7. The compression-release brake system of claim 5, wherein the compression-release brake system is configured for installation on the internal combustion engine and operation in a brake-on mode so that:

the lost motion exhaust rocker assembly is operatively associated with the reset device to cause, during the compression stroke, the reset trigger to be moved from the trigger extended position into the trigger retracted position by relative movement between the pivoting rocker arm and a stop member to compress the reset pressure control spring while maintaining the reset check valve in the closed position,

the lost motion exhaust rocker assembly is operatively associated with the actuation piston to cause, during the compression stroke, the actuation piston in the piston extended position to exert sufficient force on the exhaust valve to unseat the exhaust valve, and

the reset device is operatively associated with the actuation piston so that after unseating of the exhaust valve, and as the hydraulic pressure within the piston cavity decreases, the biasing force of the reset pressure control spring compressed by the reset trigger and the reset piston moves the reset check valve into the open position to thereby release a portion of the hydraulic fluid in the piston cavity through the reset communication port so that the closing force of the exhaust valve return spring resets the exhaust valve to the seated state by the end of the expansion stroke.

8. An internal combustion engine, comprising:

an engine cylinder associated with a four-stroke piston cycle comprising a compression stroke and an expansion stroke, the engine cylinder comprising at least one intake valve, at least one exhaust valve, and at least one exhaust valve return spring exerting a closing force on the exhaust valve to urge the exhaust valve into a seated state; and

the compression-release brake system of claim 1.

9. A compression-release brake system for effectuating a compression-release engine braking operation in connection with an internal combustion engine comprising an engine cylinder that is associated with a four-stroke piston cycle comprising a compression stroke and an expansion stroke and is provided with at least one intake valve, at least one exhaust valve, and at least one exhaust valve return spring exerting a closing force on the exhaust valve to urge the exhaust valve into a seated state, the compression-release brake system comprising:

a lost motion exhaust rocker assembly comprising a rocker arm;

an actuation piston slidably received by the rocker arm to define a piston cavity in the rocker arm and movable via hydraulic pressure between a piston retracted position and a piston extended position, the actuation piston being configured to be operatively associated with the exhaust valve to permit unseating of the exhaust valve from the seated state during said compression stroke; and

a reset device received by the rocker arm, said reset device including a compression release cartridge, including a threaded cartridge body, provided with a continuous hydraulic fluid pressure supply port, in fluid communication with said actuation piston, and said reset device is adjustable via said threaded body for valve lash in said lost motion rocker, wherein,

when said piston is in said extended position, said reset device is urged, via contact with said exhaust valve following said compression release, to release hydraulic fluid in said piston cavity enabling said actuation piston to return to said retracted position.

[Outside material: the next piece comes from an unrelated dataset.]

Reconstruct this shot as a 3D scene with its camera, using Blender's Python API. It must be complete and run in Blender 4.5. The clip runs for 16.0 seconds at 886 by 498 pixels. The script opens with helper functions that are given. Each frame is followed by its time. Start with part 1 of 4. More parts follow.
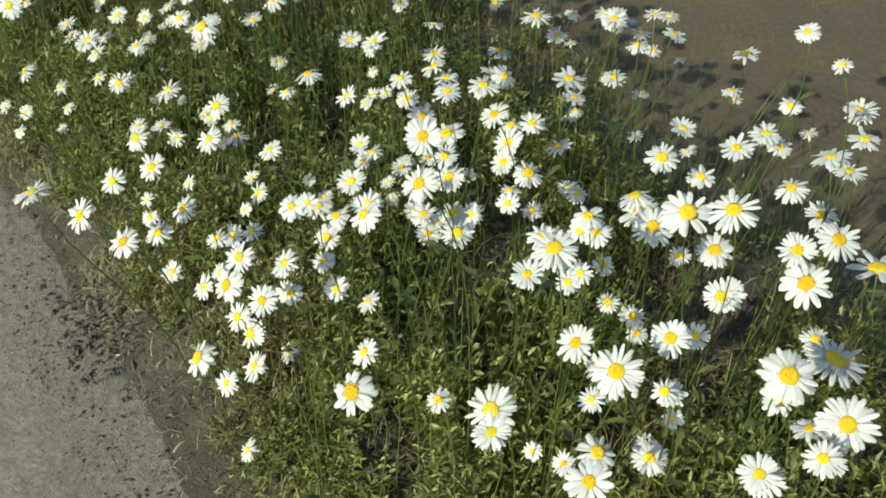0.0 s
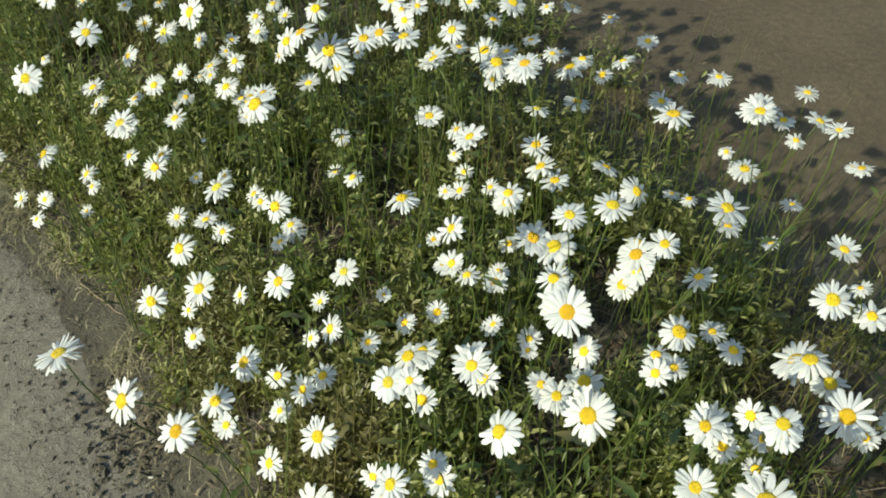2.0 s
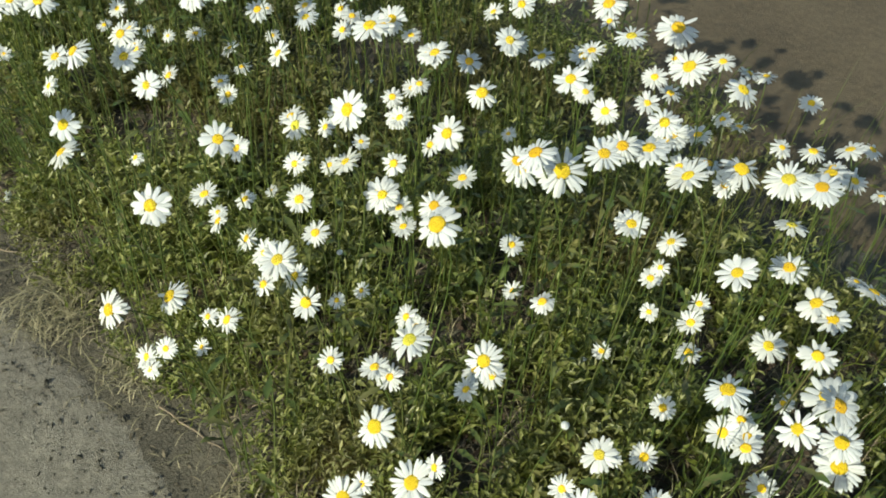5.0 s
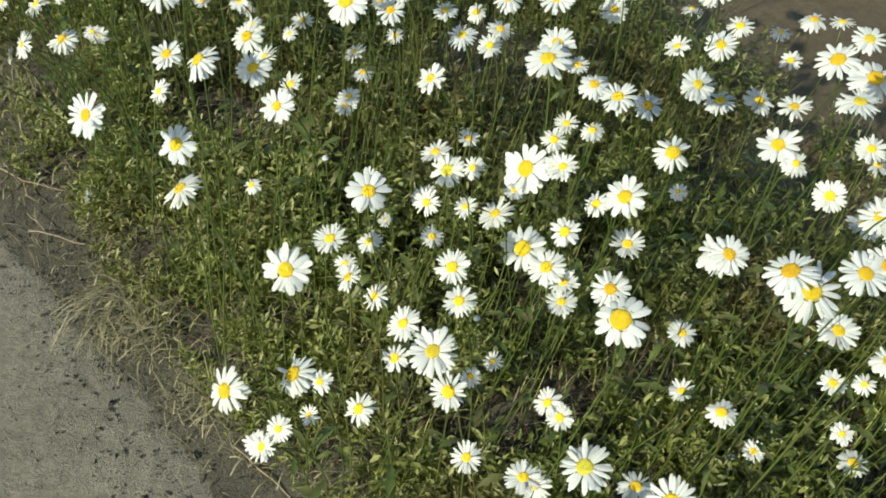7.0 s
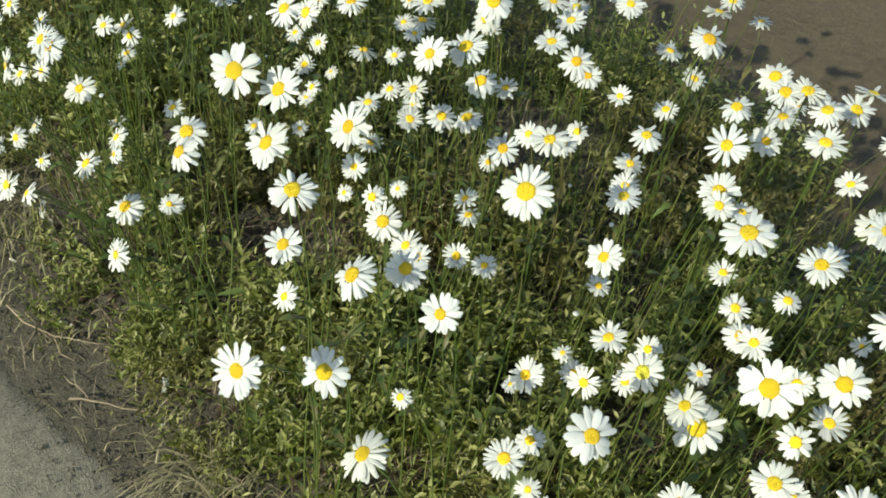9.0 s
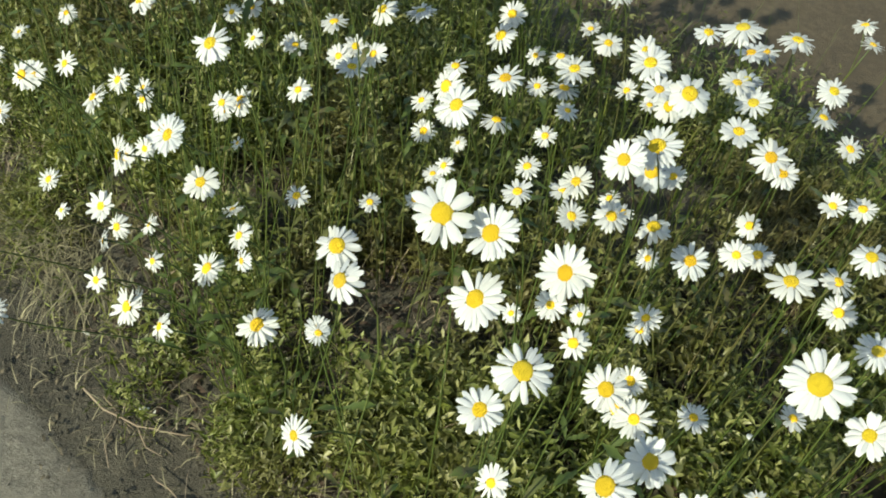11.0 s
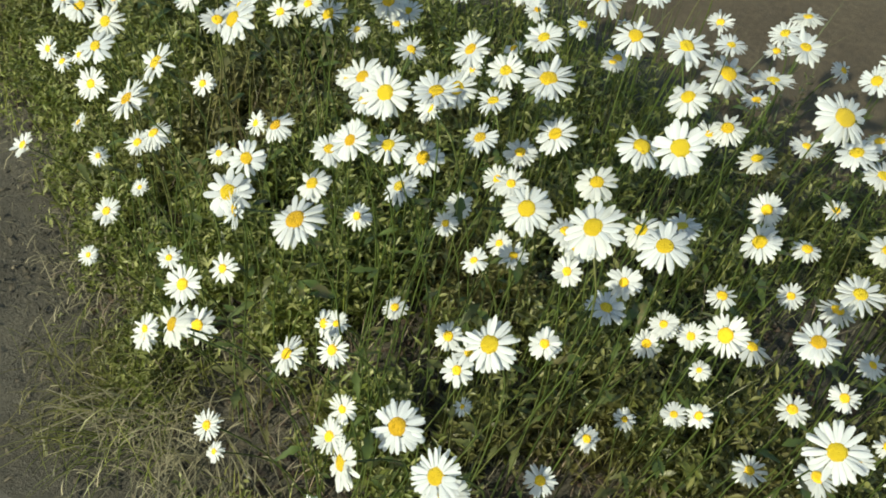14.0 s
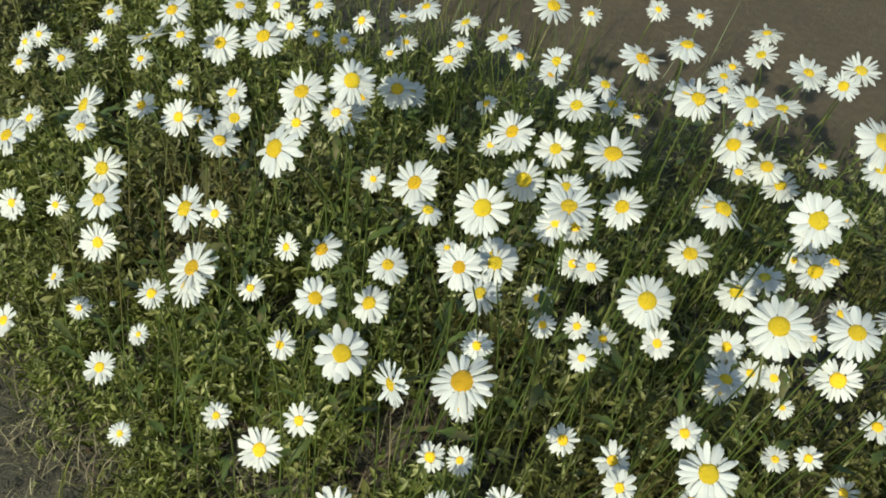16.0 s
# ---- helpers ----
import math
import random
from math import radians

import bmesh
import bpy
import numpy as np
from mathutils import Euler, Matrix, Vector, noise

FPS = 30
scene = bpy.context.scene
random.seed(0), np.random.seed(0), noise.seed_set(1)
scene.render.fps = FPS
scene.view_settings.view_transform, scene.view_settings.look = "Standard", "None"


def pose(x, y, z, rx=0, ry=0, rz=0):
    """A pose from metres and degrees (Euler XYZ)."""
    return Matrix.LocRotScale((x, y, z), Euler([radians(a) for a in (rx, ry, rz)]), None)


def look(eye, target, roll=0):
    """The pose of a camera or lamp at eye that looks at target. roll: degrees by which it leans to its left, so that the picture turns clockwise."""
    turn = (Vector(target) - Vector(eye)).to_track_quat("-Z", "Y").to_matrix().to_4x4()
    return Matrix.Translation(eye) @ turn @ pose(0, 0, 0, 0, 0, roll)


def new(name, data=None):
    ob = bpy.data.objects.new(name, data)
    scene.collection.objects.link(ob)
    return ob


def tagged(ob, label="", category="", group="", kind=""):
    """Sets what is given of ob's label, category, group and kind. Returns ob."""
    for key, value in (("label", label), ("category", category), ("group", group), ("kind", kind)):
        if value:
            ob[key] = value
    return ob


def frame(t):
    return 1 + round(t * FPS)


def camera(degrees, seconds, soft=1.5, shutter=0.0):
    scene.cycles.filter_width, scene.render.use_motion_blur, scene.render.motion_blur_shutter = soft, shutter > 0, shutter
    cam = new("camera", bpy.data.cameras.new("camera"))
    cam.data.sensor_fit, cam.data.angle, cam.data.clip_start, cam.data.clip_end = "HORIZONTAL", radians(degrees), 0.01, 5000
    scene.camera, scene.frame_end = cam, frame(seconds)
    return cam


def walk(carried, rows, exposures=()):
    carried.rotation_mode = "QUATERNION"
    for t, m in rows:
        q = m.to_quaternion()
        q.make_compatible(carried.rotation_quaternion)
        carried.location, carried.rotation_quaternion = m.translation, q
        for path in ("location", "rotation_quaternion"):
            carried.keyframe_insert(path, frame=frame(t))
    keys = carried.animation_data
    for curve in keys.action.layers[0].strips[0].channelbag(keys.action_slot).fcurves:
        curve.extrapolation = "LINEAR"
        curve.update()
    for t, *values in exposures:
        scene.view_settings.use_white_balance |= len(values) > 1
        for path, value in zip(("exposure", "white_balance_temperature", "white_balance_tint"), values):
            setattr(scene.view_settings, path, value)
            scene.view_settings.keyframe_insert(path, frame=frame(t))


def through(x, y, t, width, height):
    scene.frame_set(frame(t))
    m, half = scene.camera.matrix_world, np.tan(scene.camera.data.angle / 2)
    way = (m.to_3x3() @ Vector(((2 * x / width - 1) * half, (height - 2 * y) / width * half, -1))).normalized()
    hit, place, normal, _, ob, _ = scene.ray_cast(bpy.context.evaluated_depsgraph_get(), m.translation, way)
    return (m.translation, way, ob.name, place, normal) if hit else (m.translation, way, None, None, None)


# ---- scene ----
cam = camera(57.1, 16.0, 1.85)
PATH = [
    (0.0, (-0.0, -0.0, 1.149), (-0.0, 1.44, -0.239), -0.05),
    (0.5, (-0.076, 0.041, 1.146), (0.022, 1.469, -0.251), 1.48),
    (1.0, (-0.101, 0.107, 1.148), (0.033, 1.535, -0.245), 1.29),
    (1.5, (-0.117, 0.218, 1.158), (-0.043, 1.651, -0.236), 0.2),
    (2.0, (-0.131, 0.301, 1.148), (-0.141, 1.696, -0.285), 0.6),
    (2.5, (-0.144, 0.323, 1.144), (-0.18, 1.715, -0.292), 0.98),
    (3.0, (-0.209, 0.344, 1.141), (-0.19, 1.709, -0.321), 2.87),
    (3.5, (-0.298, 0.404, 1.132), (-0.195, 1.781, -0.315), 3.12),
    (4.0, (-0.381, 0.433, 1.131), (-0.215, 1.818, -0.302), 2.98),
    (4.5, (-0.421, 0.489, 1.12), (-0.259, 1.858, -0.329), 3.97),
    (4.7, (-0.436, 0.531, 1.119), (-0.298, 1.904, -0.328), 2.77),
    (6.8, (-0.566, 0.763, 1.067), (-0.512, 2.074, -0.443), 6.53),
    (7.0, (-0.599, 0.784, 1.069), (-0.512, 2.09, -0.443), 7.62),
    (7.5, (-0.687, 0.832, 1.079), (-0.564, 2.169, -0.403), 4.93),
    (8.0, (-0.741, 0.866, 1.068), (-0.515, 2.194, -0.411), 6.49),
    (8.5, (-0.777, 0.912, 1.062), (-0.564, 2.221, -0.435), 6.85),
    (9.0, (-0.809, 1.008, 1.069), (-0.609, 2.343, -0.407), 7.07),
    (9.5, (-0.834, 1.088, 1.069), (-0.714, 2.419, -0.419), 6.7),
    (9.7, (-0.844, 1.102, 1.064), (-0.756, 2.44, -0.42), 7.71),
    (11.8, (-1.077, 1.272, 1.052), (-0.785, 2.557, -0.452), 10.22),
    (12.0, (-1.099, 1.286, 1.052), (-0.801, 2.577, -0.446), 10.83),
    (12.5, (-1.142, 1.348, 1.046), (-0.909, 2.656, -0.448), 10.98),
    (13.0, (-1.18, 1.436, 1.044), (-0.985, 2.736, -0.463), 11.63),
    (13.5, (-1.187, 1.5, 1.043), (-1.025, 2.812, -0.458), 9.87),
    (14.0, (-1.213, 1.545, 1.048), (-1.01, 2.844, -0.459), 9.97),
    (14.5, (-1.243, 1.587, 1.043), (-0.914, 2.864, -0.461), 11.41),
    (15.0, (-1.296, 1.637, 1.046), (-0.858, 2.897, -0.444), 11.3),
    (15.5, (-1.362, 1.666, 1.049), (-0.835, 2.926, -0.412), 11.03),
    (16.0, (-1.413, 1.686, 1.043), (-0.839, 2.932, -0.412), 10.73),
]
walk(cam, [(t, look(eye, target, roll)) for t, eye, target, roll in PATH], [(0.0, 0.52, 7000, -4), (9.0, 0.51, 7000, -4), (14.0, 0.38, 6950, -4), (16.0, 0.19, 6900, -4)])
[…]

10. The compression-release brake system of claim 9, wherein

the compression-release brake system is configured for installation on the internal combustion engine and operation in a brake-on mode, in which the reset device is operatively associated with the actuation piston through at least one connecting conduit of the rocker arm, and releases said hydraulic fluid from the piston cavity, the exhaust valve return spring resets the exhaust valve to the seated state by the end of the expansion stroke.

11. An internal combustion engine, comprising:

an engine cylinder associated with a four-stroke piston cycle comprising a compression stroke and an expansion stroke and provided with at least one intake valve, at least one exhaust valve, and at least one exhaust valve return spring exerting a closing force on the exhaust valve to urge the exhaust valve into a seated state; and

the compression-release brake system of claim 9.

12. The compression-release brake system of claim 9, wherein the actuation piston is comprised of an actuation piston body, and an actuation piston check valve, configured to move between an open and a closed position, wherein in the open position the actuation piston check valve is operable to open the actuation piston communication port to place the continuous supply conduit in fluid communication with the piston cavity through the actuation piston communication port, and wherein the actuation piston check valve is operable to close the actuation piston communication port to prevent backflow of the hydraulic fluid from the piston cavity through the actuation piston communication port when said actuation piston makes contact with said exhaust valve.

13. The compression-release brake system of claim 9, wherein:

the reset check valve is movable between the open position and the closed position relative to a reset communication port of the reset device, wherein in the open position the reset check valve opens the reset communication port to place a continuous supply conduit in fluid communication with the piston cavity through said at least one connecting conduit and the reset communication port, and wherein in the closed position the reset check valve closes the reset communication port; and

the reset device further comprises a reset trigger and a reset piston, the reset trigger being operatively connected to the reset check valve and the reset pressure control spring and movable between a trigger retracted position and a trigger extended position.

14. The compression-release brake system of claim 13, wherein the supply conduit is configured to supply the hydraulic fluid to the reset device to move the reset trigger from the trigger retracted position to the trigger extended position, and wherein the supply conduit is also configured to supply the hydraulic fluid to the piston cavity.

15. The compression-release brake system of claim 13, wherein the compression-release brake system is configured for installation on the internal combustion engine and operation in a brake-on mode so that:

the lost motion exhaust rocker assembly is operatively associated with the reset device to cause, during the compression stroke, the reset trigger to be moved from the trigger extended position into the trigger retracted position by relative movement between the pivoting rocker arm and a stop member to compress the reset pressure control spring while maintaining the reset check valve in the closed position,

the lost motion exhaust rocker assembly is operatively associated with the actuation piston to cause, during the compression stroke, the actuation piston in the piston extended position to exert sufficient force on the exhaust valve to unseat the exhaust valve, and

the reset device is operatively associated with the actuation piston so that after unseating of the exhaust valve, and as the hydraulic pressure within the piston cavity decreases, the biasing force of the reset pressure control spring compressed by the reset trigger and the reset piston moves the reset check valve into the open position to thereby release a portion of the hydraulic fluid in the piston cavity through the reset communication port so that the closing force of the exhaust valve return spring resets the exhaust valve to the seated state by the end of the expansion stroke.